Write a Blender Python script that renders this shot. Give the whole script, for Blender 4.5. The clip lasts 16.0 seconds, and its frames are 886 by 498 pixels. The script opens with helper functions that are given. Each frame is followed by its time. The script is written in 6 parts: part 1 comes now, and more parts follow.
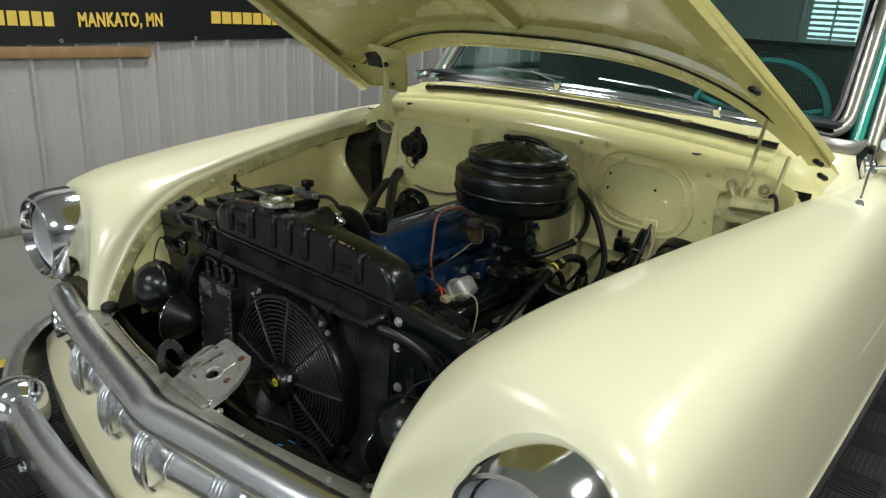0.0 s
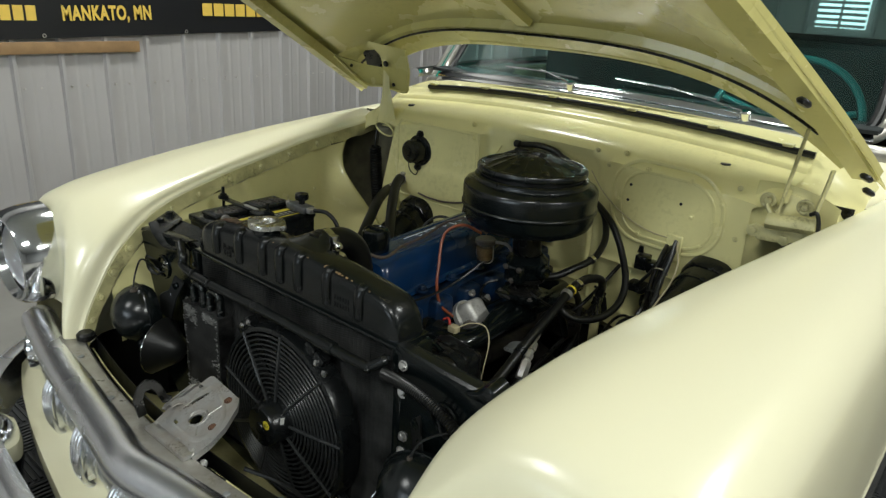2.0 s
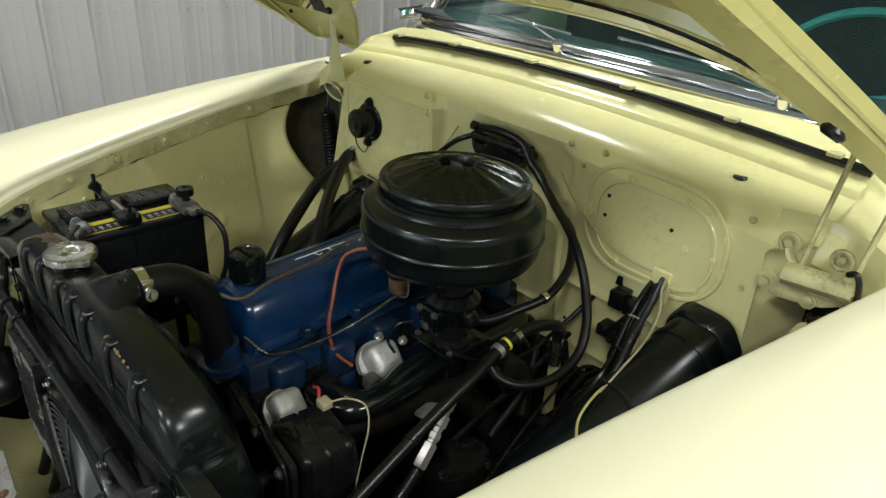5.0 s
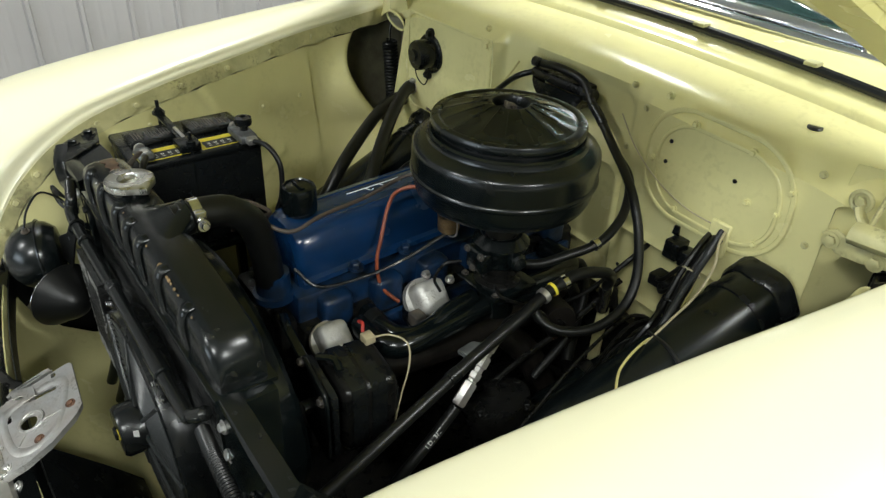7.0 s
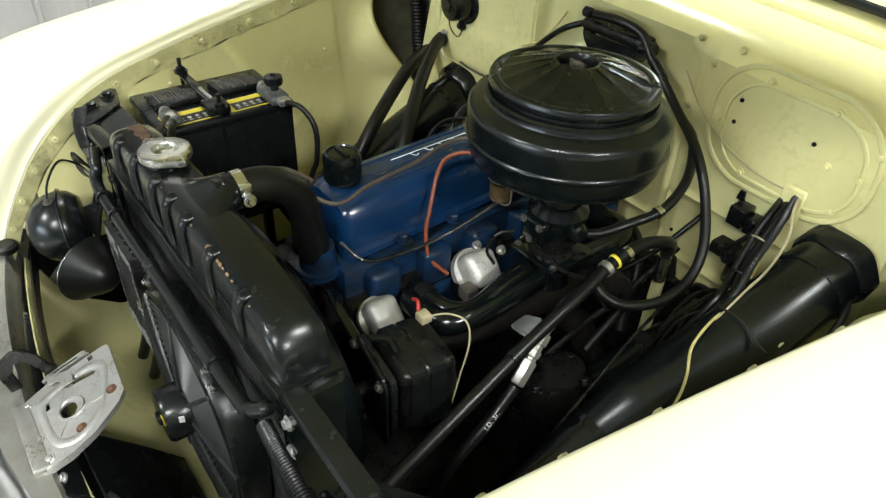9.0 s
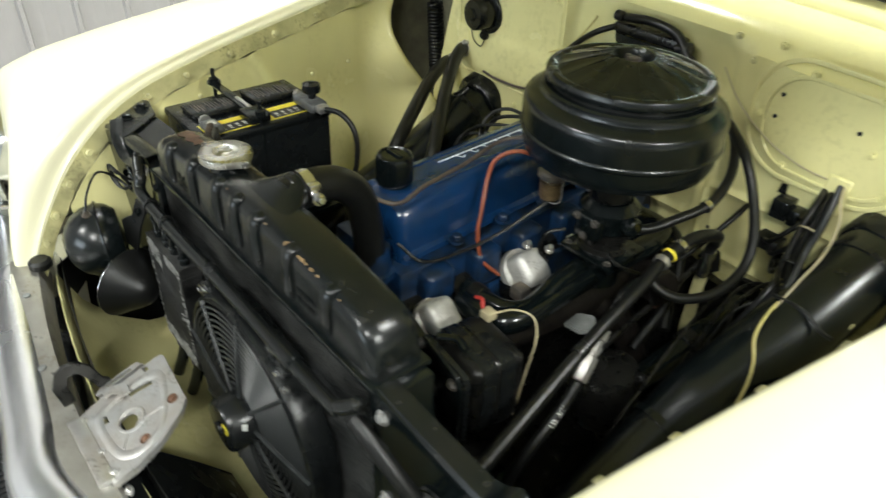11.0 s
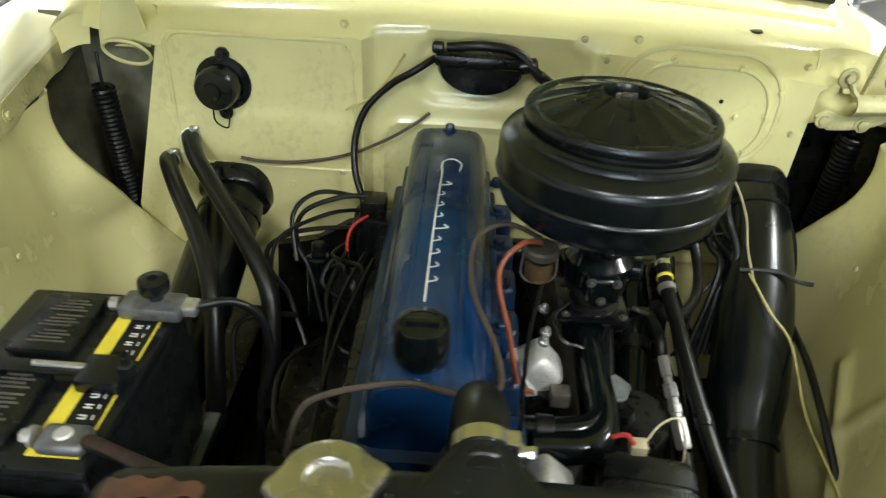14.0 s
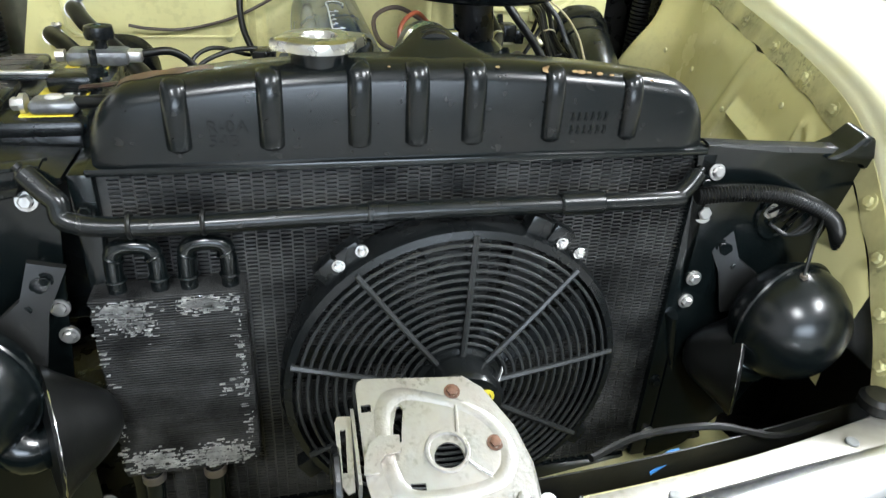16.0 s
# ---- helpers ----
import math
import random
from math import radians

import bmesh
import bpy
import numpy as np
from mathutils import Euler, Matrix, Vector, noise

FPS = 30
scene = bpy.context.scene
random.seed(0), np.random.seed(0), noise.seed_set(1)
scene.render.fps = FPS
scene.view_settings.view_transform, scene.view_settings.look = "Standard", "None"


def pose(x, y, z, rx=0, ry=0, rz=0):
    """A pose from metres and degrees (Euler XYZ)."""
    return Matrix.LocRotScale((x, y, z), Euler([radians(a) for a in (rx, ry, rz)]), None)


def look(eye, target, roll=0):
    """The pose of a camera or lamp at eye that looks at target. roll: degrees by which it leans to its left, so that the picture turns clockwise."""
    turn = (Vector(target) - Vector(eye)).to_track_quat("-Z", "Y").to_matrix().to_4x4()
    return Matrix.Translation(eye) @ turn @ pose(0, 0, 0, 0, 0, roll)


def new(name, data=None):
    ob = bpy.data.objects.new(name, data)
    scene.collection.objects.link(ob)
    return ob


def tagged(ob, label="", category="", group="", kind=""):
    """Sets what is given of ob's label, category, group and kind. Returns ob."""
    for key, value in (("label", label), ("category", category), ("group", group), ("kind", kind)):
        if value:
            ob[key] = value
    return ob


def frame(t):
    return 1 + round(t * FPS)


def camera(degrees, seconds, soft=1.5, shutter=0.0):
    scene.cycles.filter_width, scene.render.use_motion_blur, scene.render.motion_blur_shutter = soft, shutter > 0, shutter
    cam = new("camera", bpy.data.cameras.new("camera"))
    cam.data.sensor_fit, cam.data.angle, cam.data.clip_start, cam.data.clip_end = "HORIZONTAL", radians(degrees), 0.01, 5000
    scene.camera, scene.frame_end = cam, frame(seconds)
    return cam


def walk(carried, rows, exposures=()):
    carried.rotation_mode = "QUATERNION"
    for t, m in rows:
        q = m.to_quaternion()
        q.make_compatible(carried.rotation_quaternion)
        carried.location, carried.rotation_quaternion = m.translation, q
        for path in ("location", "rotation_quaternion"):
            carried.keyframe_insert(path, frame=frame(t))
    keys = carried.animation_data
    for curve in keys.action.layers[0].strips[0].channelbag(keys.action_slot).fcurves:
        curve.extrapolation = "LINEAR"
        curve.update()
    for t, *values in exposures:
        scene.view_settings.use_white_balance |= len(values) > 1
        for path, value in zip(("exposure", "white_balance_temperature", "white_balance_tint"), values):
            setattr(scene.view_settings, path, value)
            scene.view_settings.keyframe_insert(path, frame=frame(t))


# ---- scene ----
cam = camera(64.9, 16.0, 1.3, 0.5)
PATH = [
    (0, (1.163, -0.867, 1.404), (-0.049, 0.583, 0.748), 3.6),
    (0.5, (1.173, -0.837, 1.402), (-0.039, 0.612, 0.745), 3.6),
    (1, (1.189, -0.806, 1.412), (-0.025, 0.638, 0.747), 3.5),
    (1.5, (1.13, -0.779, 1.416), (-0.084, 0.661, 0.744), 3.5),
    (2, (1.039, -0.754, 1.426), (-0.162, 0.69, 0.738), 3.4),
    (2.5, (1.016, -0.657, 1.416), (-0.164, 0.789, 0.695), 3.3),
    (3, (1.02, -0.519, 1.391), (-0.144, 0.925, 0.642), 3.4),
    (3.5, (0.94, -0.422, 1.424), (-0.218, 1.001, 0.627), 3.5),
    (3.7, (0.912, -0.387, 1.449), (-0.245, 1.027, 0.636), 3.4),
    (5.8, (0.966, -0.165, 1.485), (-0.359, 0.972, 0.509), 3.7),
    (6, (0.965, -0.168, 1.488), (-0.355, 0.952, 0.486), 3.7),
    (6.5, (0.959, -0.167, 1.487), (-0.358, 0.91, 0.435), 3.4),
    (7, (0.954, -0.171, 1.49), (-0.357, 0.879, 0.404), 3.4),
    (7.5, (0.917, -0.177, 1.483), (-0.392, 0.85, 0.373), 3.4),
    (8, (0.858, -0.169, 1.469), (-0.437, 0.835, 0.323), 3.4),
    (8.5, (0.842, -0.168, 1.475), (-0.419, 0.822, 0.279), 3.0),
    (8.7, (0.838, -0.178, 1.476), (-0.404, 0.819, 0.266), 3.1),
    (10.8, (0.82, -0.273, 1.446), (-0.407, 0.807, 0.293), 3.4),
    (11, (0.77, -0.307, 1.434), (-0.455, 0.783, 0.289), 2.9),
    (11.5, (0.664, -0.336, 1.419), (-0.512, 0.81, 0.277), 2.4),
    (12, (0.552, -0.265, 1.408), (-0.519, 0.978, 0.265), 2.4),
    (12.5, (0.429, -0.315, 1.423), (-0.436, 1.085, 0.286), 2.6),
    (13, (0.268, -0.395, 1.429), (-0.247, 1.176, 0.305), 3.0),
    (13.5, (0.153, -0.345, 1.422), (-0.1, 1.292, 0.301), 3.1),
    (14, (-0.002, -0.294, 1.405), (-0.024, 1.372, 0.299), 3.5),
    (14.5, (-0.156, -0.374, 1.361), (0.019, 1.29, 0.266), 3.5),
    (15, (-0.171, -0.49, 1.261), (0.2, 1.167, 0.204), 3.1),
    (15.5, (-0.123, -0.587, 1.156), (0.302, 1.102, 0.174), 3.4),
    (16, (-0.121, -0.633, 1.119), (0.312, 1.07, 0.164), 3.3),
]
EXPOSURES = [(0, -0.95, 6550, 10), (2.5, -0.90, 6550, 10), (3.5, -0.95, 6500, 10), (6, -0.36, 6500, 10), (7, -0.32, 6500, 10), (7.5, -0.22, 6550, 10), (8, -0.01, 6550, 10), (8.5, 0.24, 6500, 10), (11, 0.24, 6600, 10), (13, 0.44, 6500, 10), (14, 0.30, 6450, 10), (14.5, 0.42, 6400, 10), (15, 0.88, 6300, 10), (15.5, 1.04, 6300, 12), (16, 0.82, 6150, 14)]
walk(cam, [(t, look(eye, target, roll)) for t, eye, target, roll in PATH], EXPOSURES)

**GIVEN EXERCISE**
From the line with "return 1 + round(t * FPS)" through the line with "q.make_compatible(carried.rotation_quaternion)", repeat every line exactly, both ends included, and nothing outside that range.

**TASK RESPONSE**
    return 1 + round(t * FPS)


def camera(degrees, seconds, soft=1.5, shutter=0.0):
    scene.cycles.filter_width, scene.render.use_motion_blur, scene.render.motion_blur_shutter = soft, shutter > 0, shutter
    cam = new("camera", bpy.data.cameras.new("camera"))
    cam.data.sensor_fit, cam.data.angle, cam.data.clip_start, cam.data.clip_end = "HORIZONTAL", radians(degrees), 0.01, 5000
    scene.camera, scene.frame_end = cam, frame(seconds)
    return cam


def walk(carried, rows, exposures=()):
    carried.rotation_mode = "QUATERNION"
    for t, m in rows:
        q = m.to_quaternion()
        q.make_compatible(carried.rotation_quaternion)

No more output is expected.